Nunavik repeats call for major tweaks to Nutrition North
“The cost of living will go up”

A shopper stocks up on groceries at Kuujjuaq’s Newviq’vi, where members of the Nutrition North advisory board toured during recent meetings in the Nunavik hub. (PHOTO BY SARAH ROGERS)
Nutrition North Canada needs to take a “serious second look” at the new subsidy program before it forces the price of food and other household products to rise throughout Nunavik, said Makivik Corp. president Pita Aatami.
Aatami spoke at a public meeting held in Kuujjuaq Nov. 8, attended by Nutrition North director Leo Doyle and members of the program’s advisory board.
Aatami said Nutrition North dropped too many essential items that were once covered under its predecessor, the federal food mail program.
“If [Nutrition North] is going to be restrictive to certain products, the cost of living will go up,” Aatami said. “It might be a case of ‘if it ain’t broken, don’t fix it.’
“Your focus is on nutritious foods,” Aatami told program officials. “But there are essential goods that might be taken for granted in the South but are needed just as much, like cleaning and hygienic products.”
Fewer subsidies on non-perishable items has meant that retailers in the North must bring more items up through sealift — rather than flying them in — which requires more warehousing space in Nunavik communities.
“These warehouses cost a lot of money to build. It can cost anywhere from two to three times as much as it what cost to build a warehouse in the south,” Aatami said. “We don’t have the same opportunities that you have in the South, where you can rent a building to store your goods.”
That’s why delegates to Makivik’s annual general meeting last April passed a resolution to have the program’s economic impacts monitored.
The Kativik Regional Government has also asked researchers at Laval university to conduct regular price analyses in Nunavik stores.
At the Nov. 8 meeting, the KRG’s Quebec City-based political attaché, Louis Mercier, rhymed off a list of items that will lose their subsidies come October, 2012, when the program is fully implemented.
That list includes canned foods, dried pasta, shampoo, detergent, toothpaste and diapers — all items which are commonly used across Nunavik, Mercier said.

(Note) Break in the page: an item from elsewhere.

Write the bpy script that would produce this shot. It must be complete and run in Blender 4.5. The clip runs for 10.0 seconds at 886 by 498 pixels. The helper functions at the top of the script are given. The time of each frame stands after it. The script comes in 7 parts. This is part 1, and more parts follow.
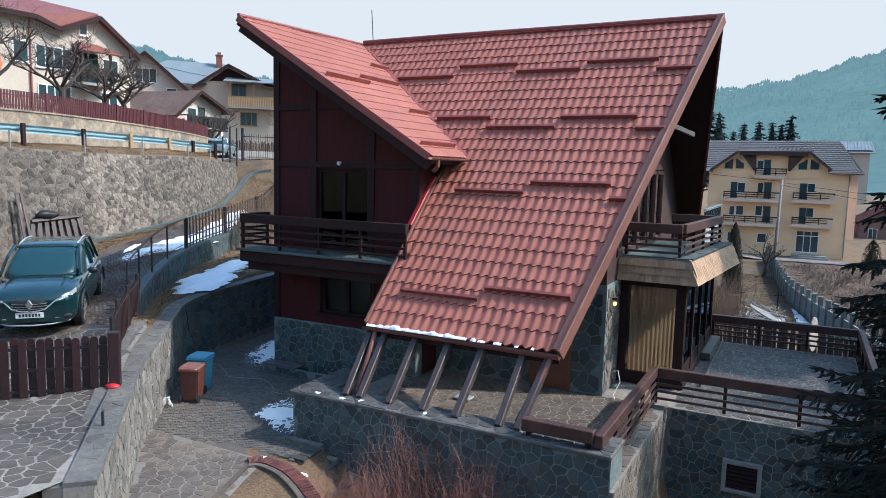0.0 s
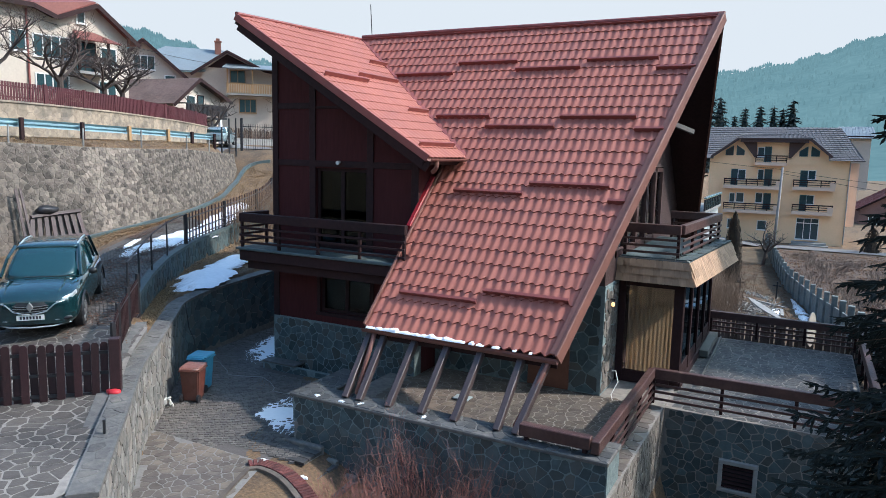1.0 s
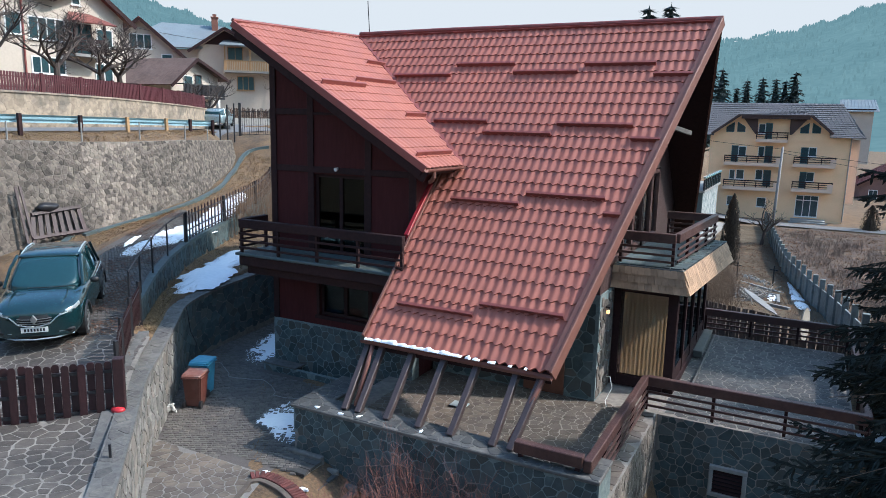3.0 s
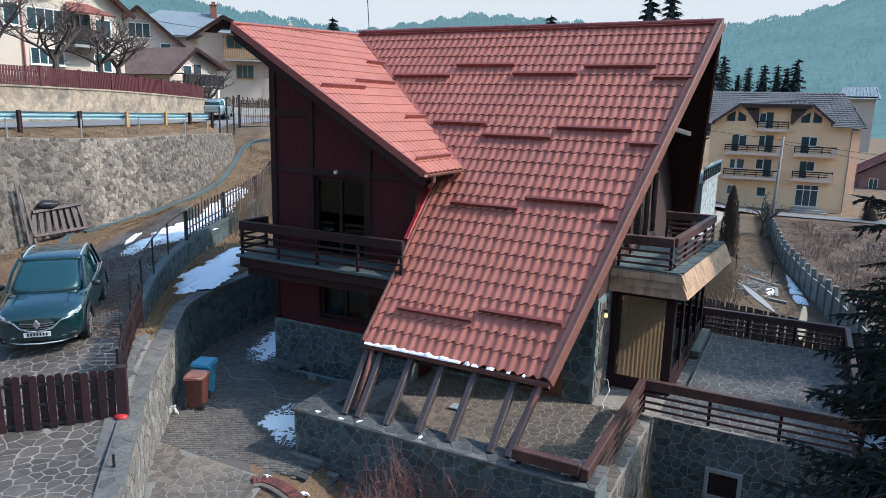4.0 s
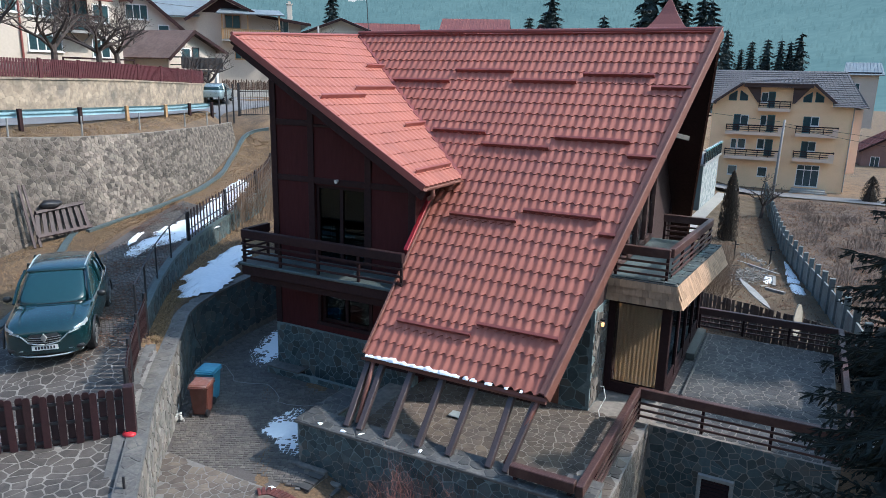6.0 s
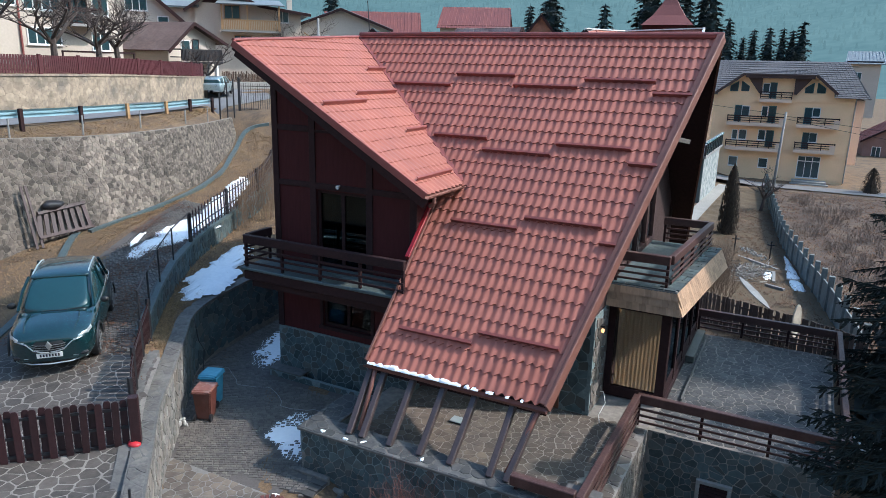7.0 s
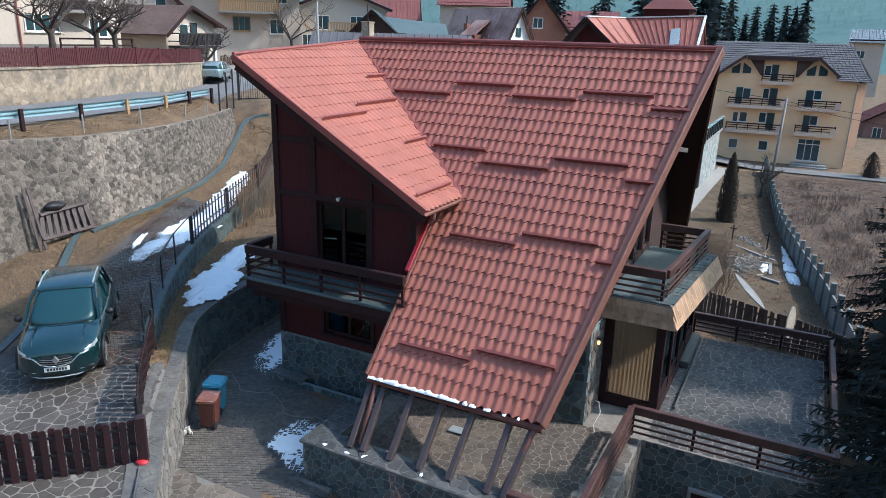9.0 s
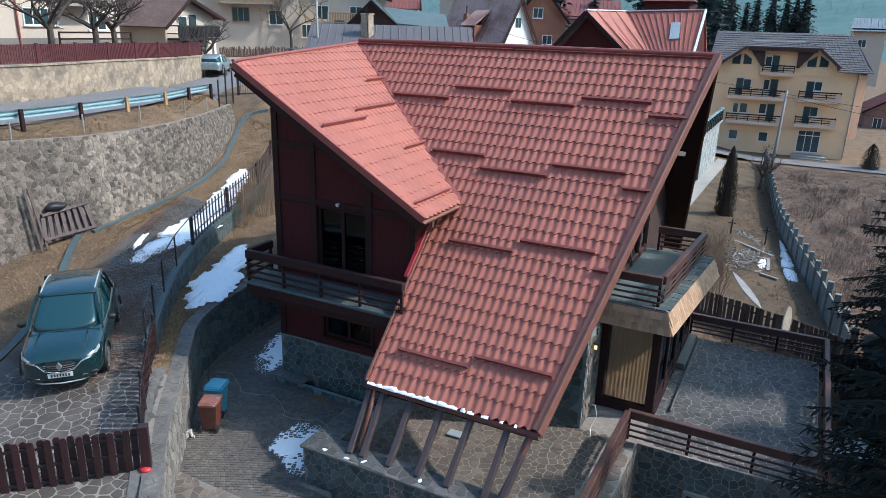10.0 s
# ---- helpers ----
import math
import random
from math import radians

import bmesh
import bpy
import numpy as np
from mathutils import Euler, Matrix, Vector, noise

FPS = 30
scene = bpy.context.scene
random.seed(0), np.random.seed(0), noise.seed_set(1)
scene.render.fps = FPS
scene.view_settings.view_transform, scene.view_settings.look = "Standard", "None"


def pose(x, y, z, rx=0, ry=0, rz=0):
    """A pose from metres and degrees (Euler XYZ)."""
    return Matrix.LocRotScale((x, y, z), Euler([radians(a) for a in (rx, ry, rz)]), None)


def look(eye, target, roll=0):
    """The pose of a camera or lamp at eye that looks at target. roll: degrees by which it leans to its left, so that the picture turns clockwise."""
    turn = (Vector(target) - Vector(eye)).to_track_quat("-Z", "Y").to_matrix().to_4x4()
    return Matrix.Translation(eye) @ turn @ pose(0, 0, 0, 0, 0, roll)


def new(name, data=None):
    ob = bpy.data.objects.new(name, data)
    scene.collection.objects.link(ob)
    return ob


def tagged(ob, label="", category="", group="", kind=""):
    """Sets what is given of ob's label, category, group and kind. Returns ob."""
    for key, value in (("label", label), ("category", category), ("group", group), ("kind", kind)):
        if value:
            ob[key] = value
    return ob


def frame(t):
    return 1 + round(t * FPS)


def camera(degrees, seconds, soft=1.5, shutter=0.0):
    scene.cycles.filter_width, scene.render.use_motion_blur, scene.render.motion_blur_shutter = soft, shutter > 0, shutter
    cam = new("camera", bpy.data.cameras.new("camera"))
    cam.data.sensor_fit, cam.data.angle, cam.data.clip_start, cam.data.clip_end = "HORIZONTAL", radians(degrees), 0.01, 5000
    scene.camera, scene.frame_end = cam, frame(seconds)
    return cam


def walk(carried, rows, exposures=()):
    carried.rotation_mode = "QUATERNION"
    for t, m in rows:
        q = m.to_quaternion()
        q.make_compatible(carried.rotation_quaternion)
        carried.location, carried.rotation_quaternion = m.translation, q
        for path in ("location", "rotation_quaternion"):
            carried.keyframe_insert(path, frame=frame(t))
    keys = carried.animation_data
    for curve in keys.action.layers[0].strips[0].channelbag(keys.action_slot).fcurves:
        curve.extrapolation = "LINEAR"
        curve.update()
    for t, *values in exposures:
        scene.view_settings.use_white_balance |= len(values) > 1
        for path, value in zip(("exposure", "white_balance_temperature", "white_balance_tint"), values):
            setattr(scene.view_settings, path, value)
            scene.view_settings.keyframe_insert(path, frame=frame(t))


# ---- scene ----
cam = camera(64.8, 10.0, soft=0.6)
METRES, EYE, TILT, LEAN, TURN = 4.2, 5.0, -6.5, -1.35, 27.5
ROWS = [
    (0.0, 0.0, 0.0, 0.0, 0.0, 0.0, 0.0),
    (0.5, 0.0022, -0.0026, 0.0424, 0.0, -0.67, -0.02),
    (1.0, 0.0059, -0.0073, 0.0843, 0.01, -1.33, -0.01),
    (1.5, 0.01, -0.015, 0.1294, 0.01, -1.98, -0.01),
    (2.0, 0.0193, -0.0237, 0.1818, 0.02, -2.63, 0.02),
    (2.5, 0.0188, -0.0307, 0.2321, 0.02, -3.21, 0.07),
    (4.0, 0.023, -0.0499, 0.3738, 0.02, -5.0, -0.02),
    (4.5, 0.0236, -0.058, 0.4226, 0.03, -5.57, -0.01),
    (5.0, 0.0286, -0.0662, 0.4716, 0.04, -6.13, 0.02),
    (5.5, 0.0305, -0.0745, 0.5208, 0.05, -6.68, 0.04),
    (7.0, 0.0234, -0.0829, 0.673, 0.08, -8.28, 0.02),
    (7.5, 0.0255, -0.0844, 0.7264, 0.08, -8.81, -0.02),
    (8.0, 0.0265, -0.0872, 0.7805, 0.07, -9.35, -0.04),
    (8.5, 0.0247, -0.093, 0.8341, 0.06, -9.88, -0.07),
    (9.0, 0.0251, -0.1016, 0.8852, 0.06, -10.41, -0.12),
    (9.5, 0.027, -0.1085, 0.9366, 0.06, -10.92, -0.15),
    (10.0, 0.0318, -0.115, 0.9898, 0.06, -11.46, -0.15),
]
walk(cam, [(t, pose(0, 0, EYE, TILT, LEAN, TURN) @ pose(METRES * x, METRES * y, METRES * z, 90 + pitch, roll, yaw)) for t, x, y, z, yaw, pitch, roll in ROWS],
     exposures=[(0.0, 0.93, 6250, 11), (10.0, 0.83, 6250, 11)])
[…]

“There’s an assumption made by Nutrition North that these items should be shipped by sealift and should still be cheaper on the shelf,” Mercier said. “But we’re not sure yet.”

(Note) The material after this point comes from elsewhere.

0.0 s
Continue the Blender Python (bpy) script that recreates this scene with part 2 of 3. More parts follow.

But Nutrition North director Doyle said the program’s goal is to encourage the northern food supply chain to run as “efficiently as possible,” which means encouraging better use of marine transport.
““The food mail program created an incentive….. to fly in products that, in most other northern regions, were overwhelmingly brought in on marine service,” Doyle said. “And it was understood that that type of distortion was most pronounced in Nunavik, in terms of the value of the subsidy and what it meant….”
Doyle added that Ottawa took a decision to focus the new program on nutritious food, as opposed to non-food products.
But as promised by program officials, subsidy rates will continue to be flexible.
Nutrition North has already recently adjusted subsidies across much of Nunavik and Nunavut — in most cases, increasing them.
But some Kuujjuammiut at the public meeting wanted to see a comparison of food mail’s rates with the new subsidy rates, to see if they were actually saving money on certain foods.
Doyle said it’s difficult to compare the two, since the old subsidy rates were kept private by Canada Post and the airlines it used to ship products.
Nutrition North’s original rates were based on the lowest market rate found in any given community, Doyle explained.
“When we got our first quarter data [and] we looked at how much the program was being used, it was our understanding that we were going to lapse money under the program if we didn’t adjust the rates upward,” he said of the recent changes to subsidy rates. “We knew that there were rates in certain communities that needed to be adjusted.”
Nutrition North’s transition period comes to an end in October, 2012, when the expanded list of eligible items will be scaled back.
Doyle expects the new list of eligible foods to be announced in the coming weeks, to give retailers time to adjust before next year.
Nov. 8 was Doyle’s second visit to Kuujjuaq to address questions and concerns about the program, after he met with the KRG’s regional council last September.
An audio recording of the Nov. 8 meeting at the Katittavik town hall, was provided to Nunatsiaq News from Aboriginal Affairs and Northern Development Canada.